Speaking to Mark Mardell on the World at One today (14 August), Len McCluskey said:
“It’s going to be almost impossible to stop [a no deal in parliament]. Votes of no confidence may happen, whether they go through or not I don’t know. But the important thing for me is to hold a clear vision of the type of Britain we want to be and the relationship we have with Europe because, come 31 October, if we leave without a deal there is still going to be debate and discussion of trade deals and about what kind of relationships we have.
“The Labour Party’s position, as I understand it, is that we should oppose a no deal, and that’s certainly my union’s point of view.
“In terms of another referendum, again, if that was the only way to test a no deal with the people then that’s a perfectly legitimate stance to take. But it’s not going to happen. There isn’t going to be a second referendum under Boris Johnson’s no deal approach. I don’t think a second referendum will go through parliament, therefore Labour’s position of pointing out the dangers of no deal is perfectly correct.
“Yes [so many Labour MPs supporters want a referendum], and so many Labour MPs and supporters just want the issue done and dusted. Remember what we have here. We have Boris Johnson who has dismissed half of the nation, and speaks for half, you’ve got the Liberal Democrat party speaking for the other half. The only political party that tries to speak for the whole nation is the Labour Party and what the trade unions have said is if there was an election prior to us leaving then we should take a stance that says ‘if you put us into power we will respect the 2016 referendum and take us out of Europe, but we will do so with a deal.
“It’s nonsense [that I am the block]. I wish sometimes that I had the power that the media credit me with. Obviously Unite is the largest affiliate and our members would expect me to have an influence in the Labour Party and many of the domestic policies that Labour presented to the electorate in 2017 we were delighted with, our influence had been listened to. But remember there are other unions.
“The problem that Tom Watson has, that I have and others have is that in 2016 we campaigned to remain, on the basis of remain and reform because the idea that Europe was some panacea for working people was nonsense. We only have to look at the forgotten towns and cities that have lived through the EU for 40 years. So we campaigned to remain and reform. Tom did, I did, my union did, Labour did. But unfortunately we lost. It’s an inconvenient truth to some people but we lost the referendum. And therefore having lost that referendum is why Labour, a year later in 2017, adopted a manifesto that Tom Watson and other remainers embraced and said ‘yes, we will fight on this platform’, and the platform they fought on was that we would take Britain out of the European Union. Now they seem to have forgotten all that.
“I believe that if we haven’t left the EU by 31 October then we should respect the referendum, which means leaving Europe, but with a deal that the 48 per cent would be happy with, that gives access to a frictionless market and a customs union, protecting jobs and investment. And the 52 per cent would be happy because of the policies Labour has to invest in their communities and to deal with the abuses of migrant labour coming into our country with labour market regulations.
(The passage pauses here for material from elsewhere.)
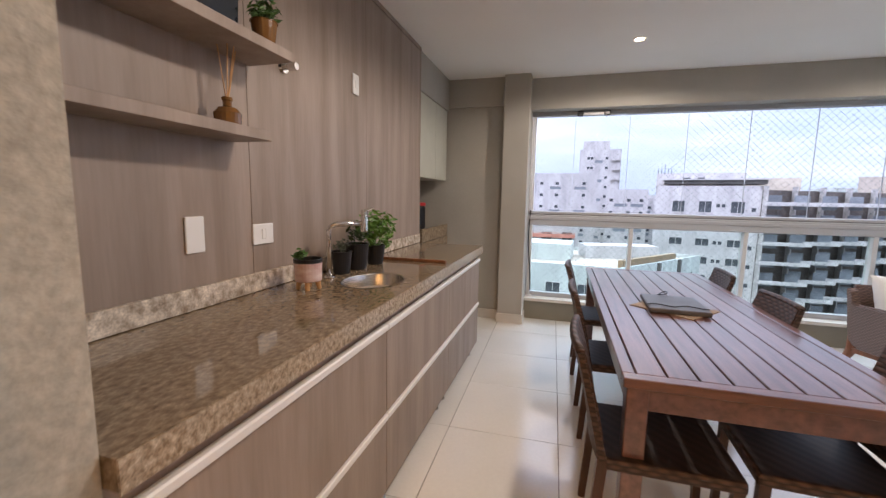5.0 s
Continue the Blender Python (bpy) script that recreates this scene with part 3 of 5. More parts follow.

It’s not the end of the world provided we can replace coming out with the type of deal that protects jobs and unites the nation.
“But Boris Johnson has no intentions of uniting the nation and the Liberals… well Jo Swinson voted for every austerity attack on our welfare state and communities when they were in government. They are as shallow as they come and will be exposed because they offer nothing.
“There are two scenarios. The first is if we have a general election before 31 October then Labour can take a programme to the nation that demonstrates they are speaking for everyone and in doing that I believe they will win power. After 31 October we will have left and therefore the whole issue changes and the emphasis changes to domestic policies. Everyone wants good public services. The only way we get those is with a vibrant public sector and base, with substantial economic growth. The only party with policies to do that is Labour and that message has to be taken out there. And I believe when it is that ordinary working people will say that they don’t trust Boris Johnson or the Liberals and that it’s only Labour and Jeremy Corbyn that gives us that honest approach and hope for our kids’ future.”